Another great story that moves between the past and the present, The Winter Ghosts by Kate Mosse has been referred to as an "old school" ghost story. This story started out as a novella called The Cave and was written for the Quick Reads campaign to encourage adult literacy. The writing is not as "complex" as other books written by Kate Mosse, or as long (only 272 pages), but The Winter Ghosts has gotten thumbs up reviews, and should be an enjoyable quick read. The Winter Ghosts is currently available (although on back order) at UK bookstores such as The Book Depository, and will be released here in The States Feb. 11th, 2011. (I guess that would make this a UK Fall read and a US Winter read...)

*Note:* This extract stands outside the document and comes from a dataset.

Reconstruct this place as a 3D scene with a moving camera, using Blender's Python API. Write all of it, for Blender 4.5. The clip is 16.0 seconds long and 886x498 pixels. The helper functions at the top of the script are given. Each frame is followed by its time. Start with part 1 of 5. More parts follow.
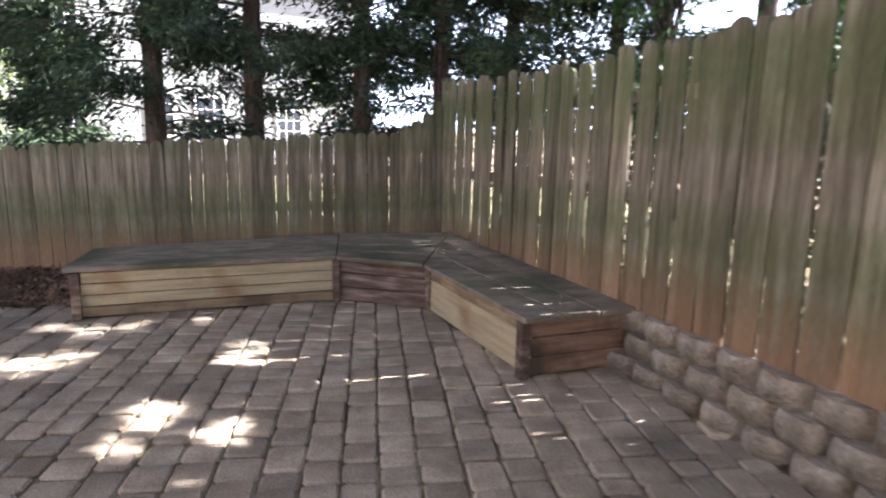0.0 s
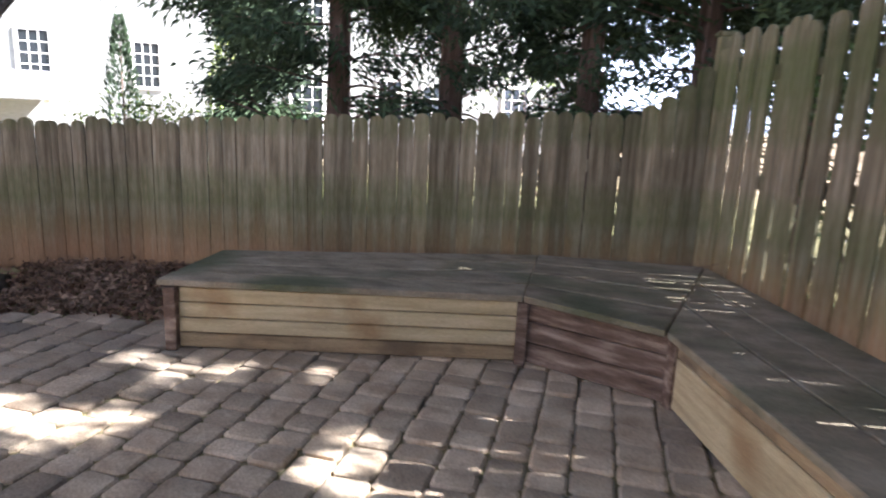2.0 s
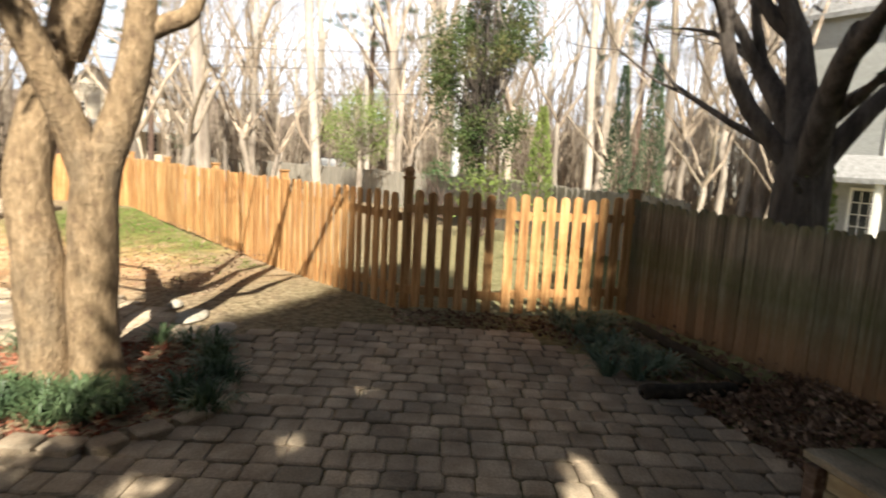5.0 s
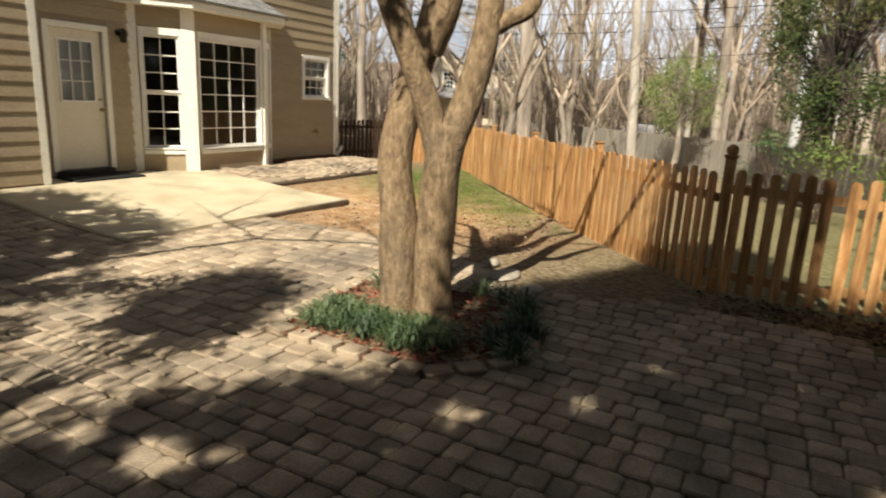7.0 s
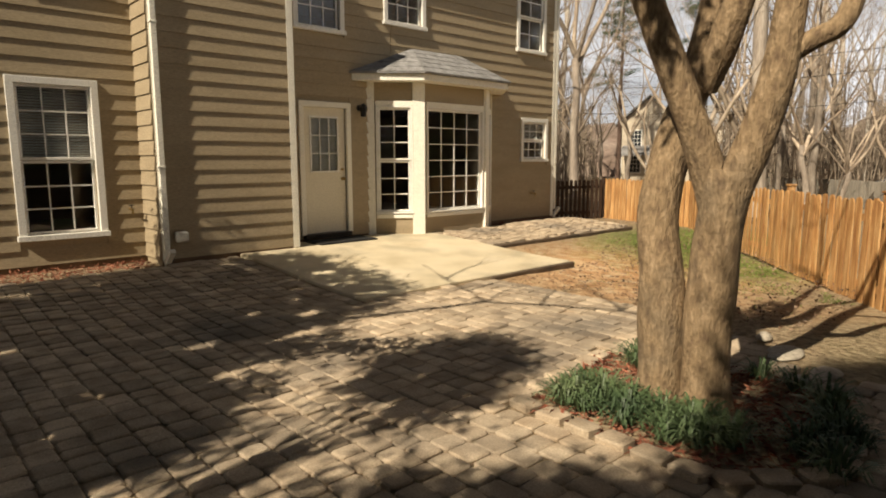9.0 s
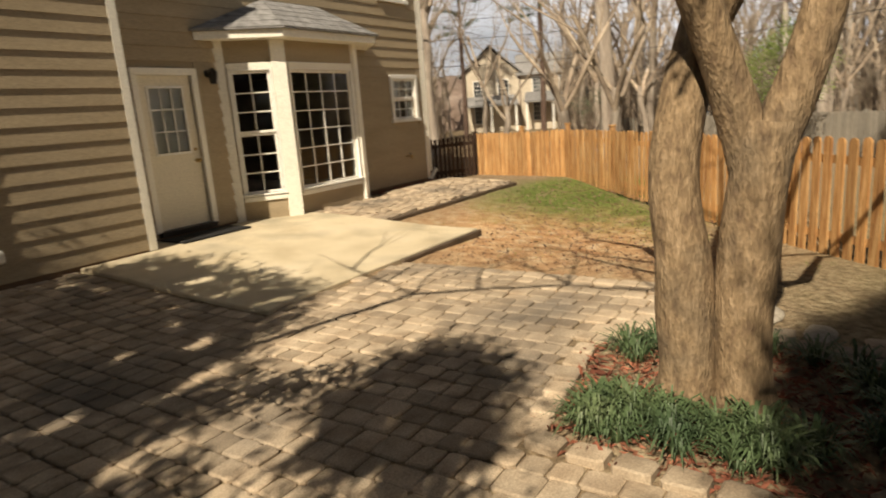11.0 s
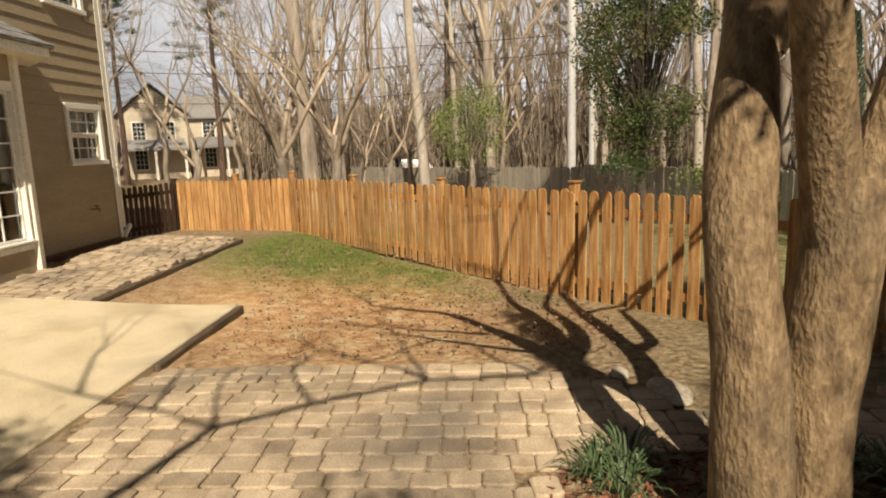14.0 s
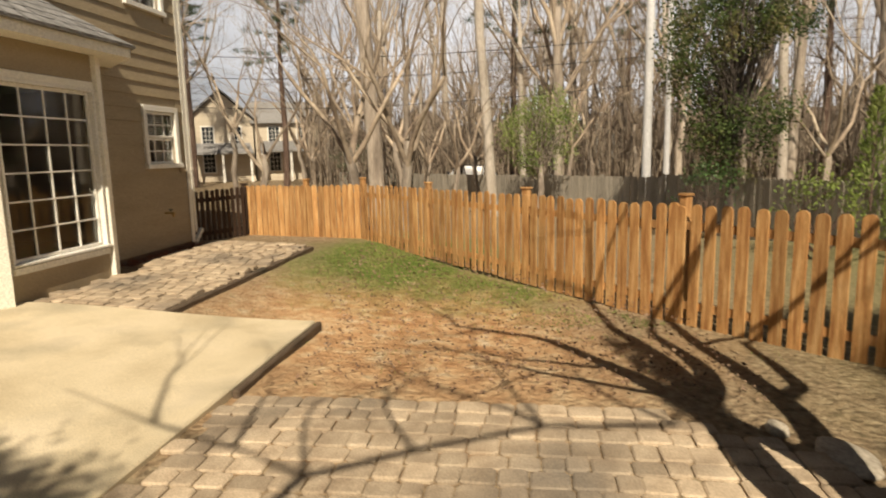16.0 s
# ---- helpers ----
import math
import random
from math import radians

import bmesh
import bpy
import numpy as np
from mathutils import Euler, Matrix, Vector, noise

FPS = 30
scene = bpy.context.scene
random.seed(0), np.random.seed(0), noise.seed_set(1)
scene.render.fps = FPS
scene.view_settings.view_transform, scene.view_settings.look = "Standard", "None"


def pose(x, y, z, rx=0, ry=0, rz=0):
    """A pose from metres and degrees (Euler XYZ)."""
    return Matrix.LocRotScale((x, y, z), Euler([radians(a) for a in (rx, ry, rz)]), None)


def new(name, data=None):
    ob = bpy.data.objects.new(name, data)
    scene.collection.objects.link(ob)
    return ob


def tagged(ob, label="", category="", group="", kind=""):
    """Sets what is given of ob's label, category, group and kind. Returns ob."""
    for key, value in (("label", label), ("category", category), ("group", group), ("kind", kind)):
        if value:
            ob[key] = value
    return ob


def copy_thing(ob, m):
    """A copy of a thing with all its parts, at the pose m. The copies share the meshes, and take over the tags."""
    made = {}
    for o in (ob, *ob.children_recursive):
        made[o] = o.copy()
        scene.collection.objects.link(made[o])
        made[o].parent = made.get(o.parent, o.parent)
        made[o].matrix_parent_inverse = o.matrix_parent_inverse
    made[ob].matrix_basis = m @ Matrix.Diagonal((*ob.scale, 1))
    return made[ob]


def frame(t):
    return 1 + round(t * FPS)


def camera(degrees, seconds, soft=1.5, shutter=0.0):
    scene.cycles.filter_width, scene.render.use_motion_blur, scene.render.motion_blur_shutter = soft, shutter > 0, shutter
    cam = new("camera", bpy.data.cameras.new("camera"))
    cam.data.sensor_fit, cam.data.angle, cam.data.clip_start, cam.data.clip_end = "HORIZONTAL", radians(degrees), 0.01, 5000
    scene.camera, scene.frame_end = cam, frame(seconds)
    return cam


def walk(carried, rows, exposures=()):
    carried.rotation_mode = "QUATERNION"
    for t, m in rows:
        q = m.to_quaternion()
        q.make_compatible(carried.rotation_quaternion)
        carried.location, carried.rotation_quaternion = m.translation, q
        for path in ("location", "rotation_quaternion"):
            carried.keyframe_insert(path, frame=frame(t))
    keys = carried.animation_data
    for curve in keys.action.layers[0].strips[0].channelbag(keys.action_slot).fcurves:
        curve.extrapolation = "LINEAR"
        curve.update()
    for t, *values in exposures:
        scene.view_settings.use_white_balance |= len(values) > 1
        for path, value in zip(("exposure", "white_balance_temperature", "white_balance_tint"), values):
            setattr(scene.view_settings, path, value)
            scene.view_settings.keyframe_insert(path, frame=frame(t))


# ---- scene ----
cam = camera(71.0, 16.0, 1.9, 0.4)
# seconds, x, y, z, heading, pitch, roll
PATH = [
    (0, -7.269, 1.394, 1.377, -186.62, -10.84, 1.33),
    (0.5, -7.340, 0.886, 1.333, -180.75, -10.75, 1.22),
    (1, -7.408, 0.466, 1.327, -176.60, -12.01, 1.03),
    (1.5, -7.468, 0.057, 1.308, -168.80, -11.72, 1.41),
    (2, -7.300, -0.400, 1.256, -166.29, -11.89, 2.65),
    (2.5, -7.165, -0.670, 1.322, -158.16, -9.89, 4.70),
    (3, -7.047, -0.950, 1.413, -145.96, -12.37, 2.58),
    (3.5, -6.967, -1.286, 1.436, -128.72, -12.84, 0.84),
    (4, -7.051, -1.488, 1.387, -118.17, -12.18, 2.26),
    (4.5, -7.276, -1.593, 1.379, -100.06, -10.21, 0.66),
    (5, -7.535, -1.557, 1.489, -89.65, -8.81, 3.06),
    (7.5, -7.782, -1.603, 1.612, -56.04, -11.24, 2.08),
    (8, -7.653, -1.457, 1.549, -49.92, -7.42, 1.74),
    (8.5, -7.617, -1.266, 1.505, -42.46, -8.14, 0.10),
    (11, -7.210, 0.155, 1.594, -56.38, -12.40, -4.33),
    (11.5, -7.090, 0.524, 1.619, -66.84, -11.97, -3.92),
    (12, -6.939, 0.924, 1.655, -70.95, -12.55, -2.71),
    (12.5, -6.791, 1.226, 1.666, -76.71, -13.17, -0.39),
    (13, -6.499, 1.456, 1.597, -79.00, -9.43, -2.36),
    (13.5, -6.311, 1.663, 1.587, -83.97, -11.14, -1.40),
    (14, -6.226, 1.862, 1.613, -87.12, -9.66, -1.85),
    (14.5, -6.102, 1.984, 1.601, -87.33, -8.77, -1.84),
    (15, -5.910, 2.102, 1.618, -86.06, -8.24, -1.75),
    (15.5, -5.774, 2.202, 1.626, -85.04, -10.01, -1.31),
    (16, -5.671, 2.293, 1.621, -82.13, -8.93, -1.21),
]


def held(x, y, z, yaw, pitch, roll):
    return pose(x, y, z, 0, 0, yaw) @ pose(0, 0, 0, 90 + pitch) @ pose(0, 0, 0, 0, 0, roll)


EXPOSURES = [(0, 3.14, 5300, 18), (1.0, 3.07, 5300, 18), (2.5, 3.18, 5300, 16), (3.5, 2.8, 5250, 13), (4.3, 2.0, 5600, 10), (5.0, 1.48, 6200, 8), (7.4, 0.6, 6400, 8), (8.2, 0.48, 6850, 10), (11, 0.38, 7050, 11), (16, 0.31, 7050, 11)]
walk(cam, [(t, held(x, y, z, a, b, c)) for t, x, y, z, a, b, c in PATH], EXPOSURES)

# ---- world and sun ----
SUN_TO = Vector((0.987, 0.16, 0)).normalized()     # the way the light goes, level part
SUN_UP = radians(42)
sky = bpy.data.worlds.new("world")
scene.world = sky
sky.use_nodes = True
nt = sky.node_tree
nt.nodes.clear()
w_out = nt.nodes.new("ShaderNodeOutputWorld")
w_bg = nt.nodes.new("ShaderNodeBackground")
w_sky = nt.nodes.new("ShaderNodeTexSky")
w_sky.sky_type = "NISHITA"
w_sky.sun_disc = False
w_sky.sun_elevation = SUN_UP
w_sky.sun_rotation = math.atan2(-SUN_TO.x, -SUN_TO.y)
w_sky.dust_density = 1.5
w_bg.inputs["Strength"].default_value = 0.0105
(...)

There are plenty of biographies and memoirs coming out too! But we'll chat about that tomorrow for Memoir Monday. In the meantime, I'll be picking winners for the giveaways for Dewey's Nine Lives by Vicky Myron, Dewey the Small-Town Library Cat by Vicky Myron, and The Unnamed by Joshua Ferris. If you missed entering the giveaways you can still read my reviews by following the links. AND there's still time to enter the giveaways for Safe from the Sea by Peter Geye (a great father & son book), and The Man Who Loved Books Too Much by Allison Hoover Bartlett.
Have a great rest of the weekend! And don't forget to share what you've been reading too! I'd love to hear what books YOU spotted this week on your reading adventures!